You can query entities based on PartitionKey, RowKey, and other properties. OData filter expressions are supported.

from azure.storage.table import TableService, Entity

table_service = TableService(account_name='your_account_name', account_key='your_account_key')

# Query all entities in the 'Customers' partition
entities = table_service.query_entities('MyApplicationData', "PartitionKey eq 'Customers'")
for entity in entities:
    print(f"Name: {entity.Name}, Email: {entity.Email}")

# Query a specific entity by PartitionKey and RowKey
specific_entity = table_service.get_entity('MyApplicationData', 'Customers', 'user123')
print(f"Found entity: {specific_entity}")

# Query with a filter on another property
old_customers = table_service.query_entities('MyApplicationData', "PartitionKey eq 'Customers' and Age gt 25")
for customer in old_customers:
    print(f"Older customer: {customer.Name}")

Updating Entities

You can update an entity using insert_or_replace_entity (replaces if exists, inserts if not) or update_entity (updates only if it exists).

from azure.storage.table import TableService, Entity

table_service = TableService(account_name='your_account_name', account_key='your_account_key')

# Example using insert_or_replace_entity
updated_entity_data = {
    'PartitionKey': 'Customers',
    'RowKey': 'user123',
    'Name': 'Alice W. Smith',
    'Email': 'alice.smith@example.com',
    'Age': 31,
    'City': 'New York' # Adding a new property
}

table_service.insert_or_replace_entity('MyApplicationData', updated_entity_data)
print("Entity updated or inserted.")

Deleting Entities

Delete an entity by specifying its PartitionKey and RowKey.

from azure.storage.table import TableService

table_service = TableService(account_name='your_account_name', account_key='your_account_key')

table_service.delete_entity('MyApplicationData', 'Customers', 'user123')
print("Entity deleted.")

Understanding Partitions and Rows

PartitionKey: Entities with the same PartitionKey are co-located within the same partition. This is crucial for query performance and transaction guarantees. Design your PartitionKey to group logically related entities.

RowKey: Within a partition, entities are sorted by their RowKey. This allows for efficient range queries. Typically, you'd use a GUID or a unique identifier.

Tip: A single partition can hold up to 10 GB of data. Distribute your data across partitions to maximize throughput.

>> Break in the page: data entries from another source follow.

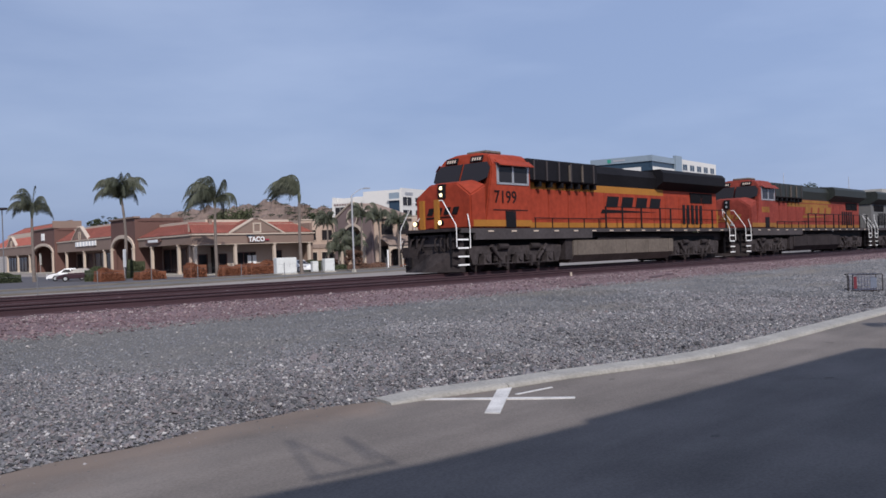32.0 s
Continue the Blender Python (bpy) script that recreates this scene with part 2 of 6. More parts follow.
M_TIE = mat("dark_sleeper", (0.08, 0.054, 0.062), 0.9, big=1.0, fine=20, rand=0.3)
M_STUCCO = mat("beige_stucco", (0.4, 0.305, 0.245), 0.9, big=0.15, fine=8, var=0.12)
M_TAN = mat("tan_stucco", (0.2, 0.142, 0.115), 0.9, big=0.2, fine=8, var=0.12)
M_MAUVE = mat("mauve_stucco", (0.17, 0.126, 0.122), 0.9, big=0.2, fine=8, var=0.12)
M_BROWN = mat("brown_stucco", (0.115, 0.06, 0.05), 0.9, big=0.2, fine=8, var=0.15)
M_CREAM = mat("cream_trim", (0.46, 0.38, 0.31), 0.85, big=0.5, fine=8, var=0.1)
M_TILE = mat("clay_roof_tile", (0.23, 0.07, 0.05), 0.85, big=0.8, fine=6, var=0.35, rand=0.4)
M_SHINGLE = mat("tan_roof_tile", (0.21, 0.16, 0.135), 0.9, big=0.8, fine=6, var=0.25, rand=0.3)
M_WHITEB = mat("white_cladding", (0.55, 0.54, 0.52), 0.7, big=0.05, fine=2, var=0.06, bump=0.05)
M_DARKWIN = glass_mat("dark_window", (0.02, 0.018, 0.02))
M_BLUEGLASS = glass_mat("blue_glass", (0.028, 0.05, 0.078))
M_TEAL = mat("pale_teal_panel", (0.2, 0.25, 0.3), 0.4, big=0.05, fine=1, var=0.1, bump=0)
M_CONC = mat("pale_concrete", (0.36, 0.335, 0.29), 0.85, big=0.08, fine=4, var=0.12)
# near-black: interior shade put into the colour; also the dark signal lenses
M_SHADEFILL_LENS = mat("dark_interior", (0.03, 0.028, 0.028), 0.95)
M_LEAF = mat("tree_leaf", (0.046, 0.056, 0.032), 0.8, spec=0.15, island=0.3, big=0.5, fine=3, var=0.5, bump=0)
M_LEAF2 = mat("olive_leaf", (0.066, 0.074, 0.04), 0.8, spec=0.15, island=0.35, big=0.4, fine=3, var=0.5, bump=0)
M_AUTUMN = mat("autumn_leaf", (0.125, 0.072, 0.052), 0.85, spec=0.15, island=0.25, big=0.6, fine=3, var=0.45, bump=0)
M_PALM = mat("palm_frond", (0.056, 0.062, 0.04), 0.65, island=0.4, big=0.6, fine=3, var=0.5, bump=0)
M_TRUNK = mat("palm_trunk", (0.145, 0.12, 0.105), 0.9, big=1.5, fine=12, var=0.35)
M_BARK = mat("bark", (0.11, 0.085, 0.065), 0.95, big=2, fine=14, var=0.35)
M_HEDGE = mat("rusty_hedge", (0.175, 0.066, 0.034), 0.9, island=0.2, big=0.8, fine=5, var=0.4, bump=0)
M_BUSH = mat("green_bush", (0.055, 0.066, 0.03), 0.8, island=0.5, big=0.8, fine=5, var=0.5, bump=0)
M_STEEL = mat("galvanised_steel", (0.42, 0.42, 0.43), 0.5, metal=0.6, big=2, fine=20, var=0.15)
M_WHITE = mat("white_paint", (0.75, 0.75, 0.74), 0.5, big=0.8, fine=10, var=0.08, bump=0.05)
M_BLACK = mat("black_paint", (0.0105, 0.01, 0.012), 0.65, big=0.8, fine=9, var=0.35, spec=0.09)
M_ORANGE = mat("orange_paint", (0.255, 0.04, 0.02), 0.6, big=0.5, fine=4, var=0.28, bump=0.08, spec=0.12)
M_YELLOW = mat("yellow_paint", (0.3, 0.13, 0.026), 0.6, spec=0.12, big=0.6, fine=8, var=0.15, bump=0.06)
M_UNDER = mat("grimy_running_gear", (0.03, 0.025, 0.026), 0.9, spec=0.1, big=1.2, fine=9, var=0.5)
M_TANK = mat("dusty_fuel_tank", (0.12, 0.1, 0.085), 0.85, spec=0.15, big=0.7, fine=7, var=0.3)
M_GREYLOCO = mat("weathered_grey_paint", (0.125, 0.122, 0.118), 0.6, big=0.5, fine=6, var=0.2)
M_GREEN = mat("dark_green_paint", (0.016, 0.019, 0.016), 0.6, big=0.5, fine=6, var=0.3)
M_LAMP = mat("lit_headlight", (1.0, 0.8, 0.42), 0.3, var=0.0, bump=0, emit=2.2)
M_ROADTAN = mat("dusty_road", (0.115, 0.108, 0.104), 0.9, big=0.3, fine=8, var=0.25)
M_FENCE = mat("weathered_post", (0.13, 0.13, 0.138), 0.7, var=0.2)
M_SHRUB = mat("hill_shrub", (0.05, 0.052, 0.033), 0.9, island=0.5, var=0.4, bump=0)
M_HILL = mat("dry_hillside", (0.15, 0.11, 0.092), 0.95, big=0.03, fine=0.25, var=0.4, depth=1.0)
# aerial haze is put into the base colour of the far mountains
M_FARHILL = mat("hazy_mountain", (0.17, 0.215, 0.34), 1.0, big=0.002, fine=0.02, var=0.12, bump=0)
M_REDSIGN = mat("red_sign", (0.3, 0.025, 0.055), 0.5, var=0.1, bump=0)


def loft(bm, a, b):
    va, vb = [bm.verts.new(p) for p in a], [bm.verts.new(p) for p in b]
    n = len(a)
    for i in range(n):
        bm.faces.new((va[i], va[(i + 1) % n], vb[(i + 1) % n], vb[i]))
    bm.faces.new(va[::-1])
    bm.faces.new(vb)


def plate(bm, pts, off):
    """A flat polygon with thickness off (a vector)."""
    off = Vector(off)
    va = [bm.verts.new(p) for p in pts]
    vb = [bm.verts.new(Vector(p) + off) for p in pts]
    n = len(pts)
    bm.faces.new(va)
    bm.faces.new(vb[::-1])
    for i in range(n):
        bm.faces.new((va[i], vb[i], vb[(i + 1) % n], va[(i + 1) % n]))


def lettering(bm, word, size, m, bold=0.0):
    """Raised letters from the built-in font."""
    cu = bpy.data.curves.new("letters", "FONT")
    cu.offset = bold
    cu.body, cu.size, cu.extrude, cu.resolution_u = word, size, 0.012, 2
    ob = bpy.data.objects.new("letters", cu)
    me = bpy.data.meshes.new_from_object(ob)
    me.transform(m)
    bm.from_mesh(me)
    bpy.data.objects.remove(ob)
    bpy.data.curves.remove(cu)
    bpy.data.meshes.remove(me)


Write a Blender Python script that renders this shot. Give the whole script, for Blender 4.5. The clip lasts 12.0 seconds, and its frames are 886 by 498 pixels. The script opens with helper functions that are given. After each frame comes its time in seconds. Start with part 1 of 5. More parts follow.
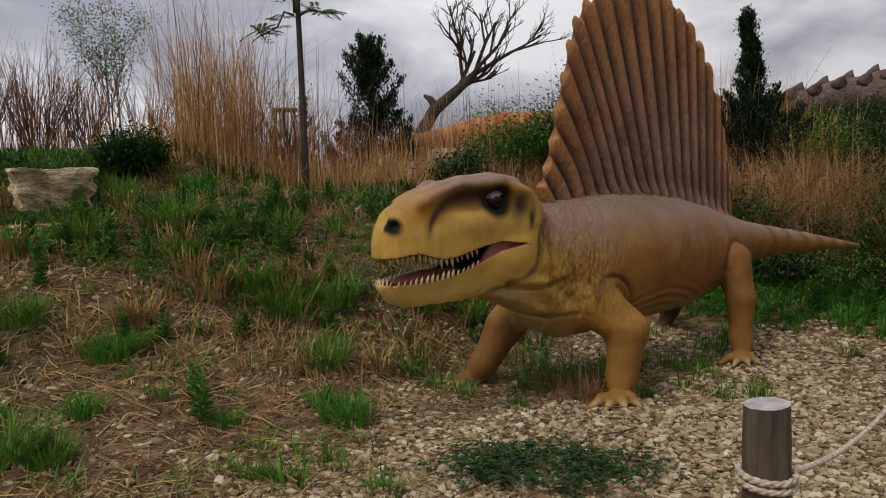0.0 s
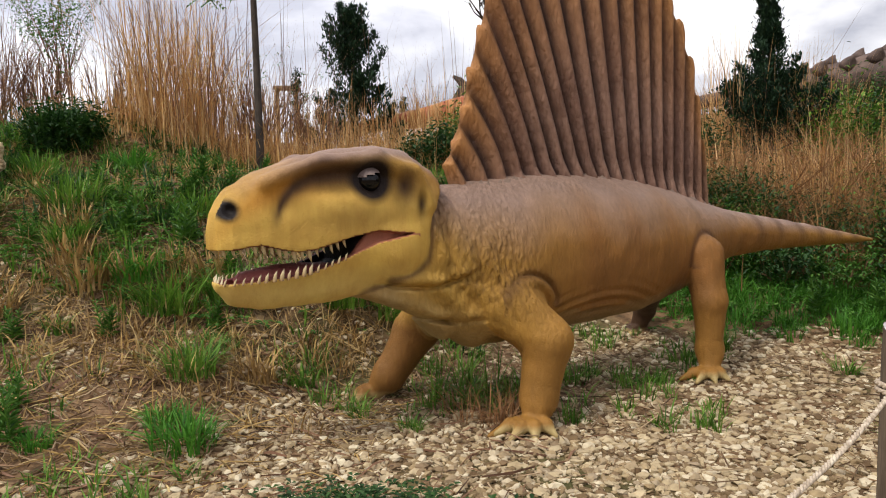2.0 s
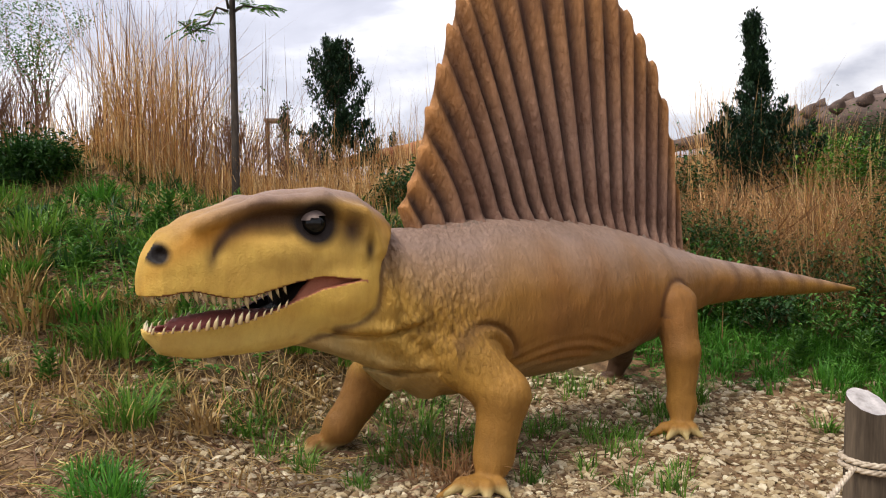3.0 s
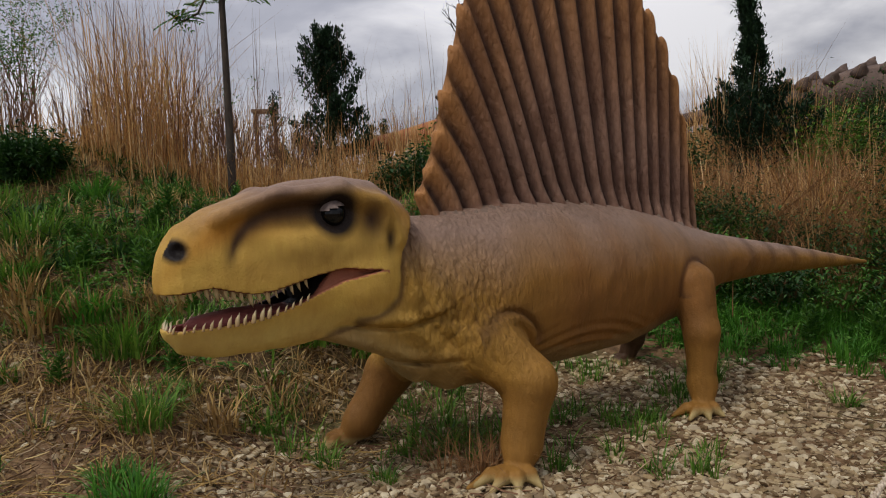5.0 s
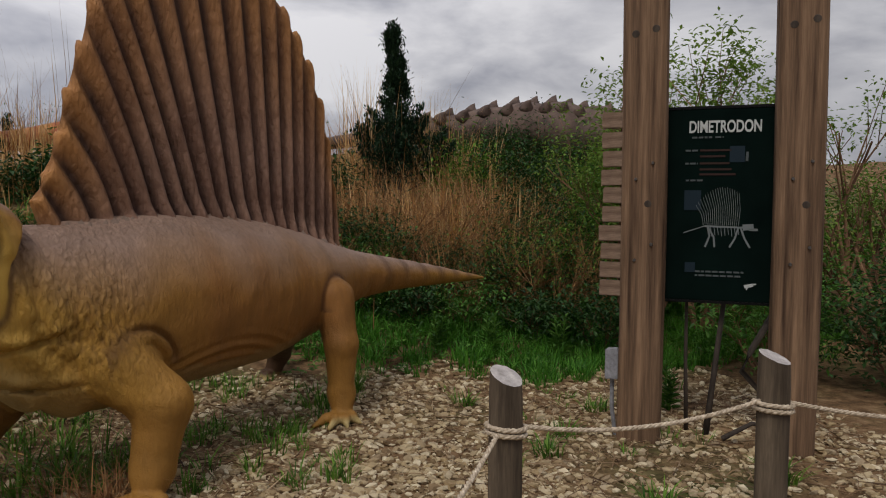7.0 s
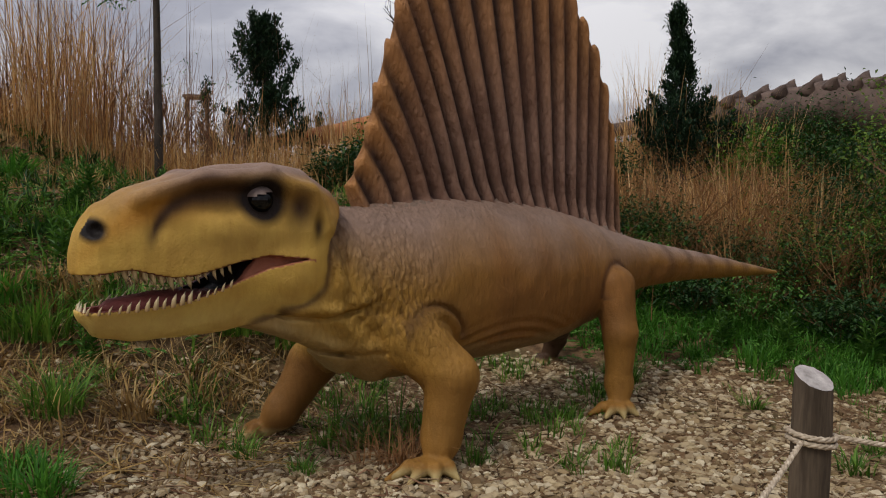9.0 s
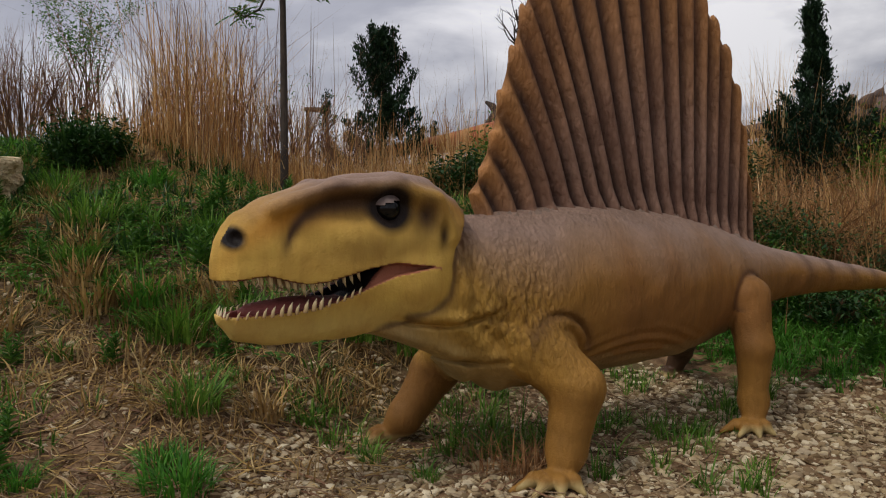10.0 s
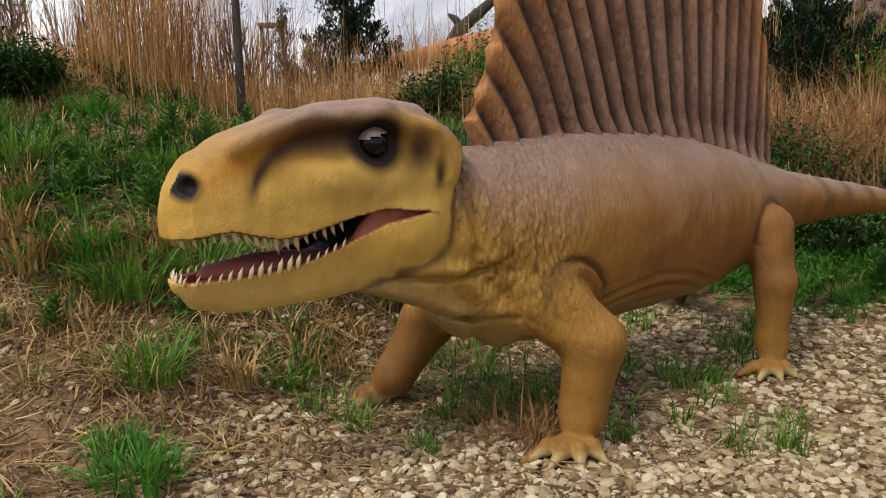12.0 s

Performance Considerations

  • Partition Key Design: Use a PartitionKey that distributes data evenly across partitions to avoid hot spots.
  • Query Efficiency: Querying by PartitionKey and RowKey (especially a range) is the fastest. Filters on other properties can be less performant.
  • Batch Operations: Use batch operations for inserting, updating, or deleting multiple entities within the same partition.
  • Entity Size: Keep entities relatively small. The maximum size of an entity is 1 MB.

Security

Secure access to your Table Storage using:

  • Shared Access Signatures (SAS): Grant limited, time-bound access to tables or entities.
  • Access Control Lists (ACLs): Manage permissions at the table level.
  • Azure AD Integration: Use Azure Active Directory for role-based access control.
Important: Never expose your storage account keys directly in client-side applications. Use SAS tokens or Azure AD.

Best Practices

  • Choose appropriate data types for your properties.
  • Implement robust error handling for all operations.
  • Monitor storage metrics for performance and cost.
  • Regularly review and manage your data lifecycle.
  • Consider using Azure Cosmos DB for more complex querying or transactional needs if Table Storage becomes a bottleneck.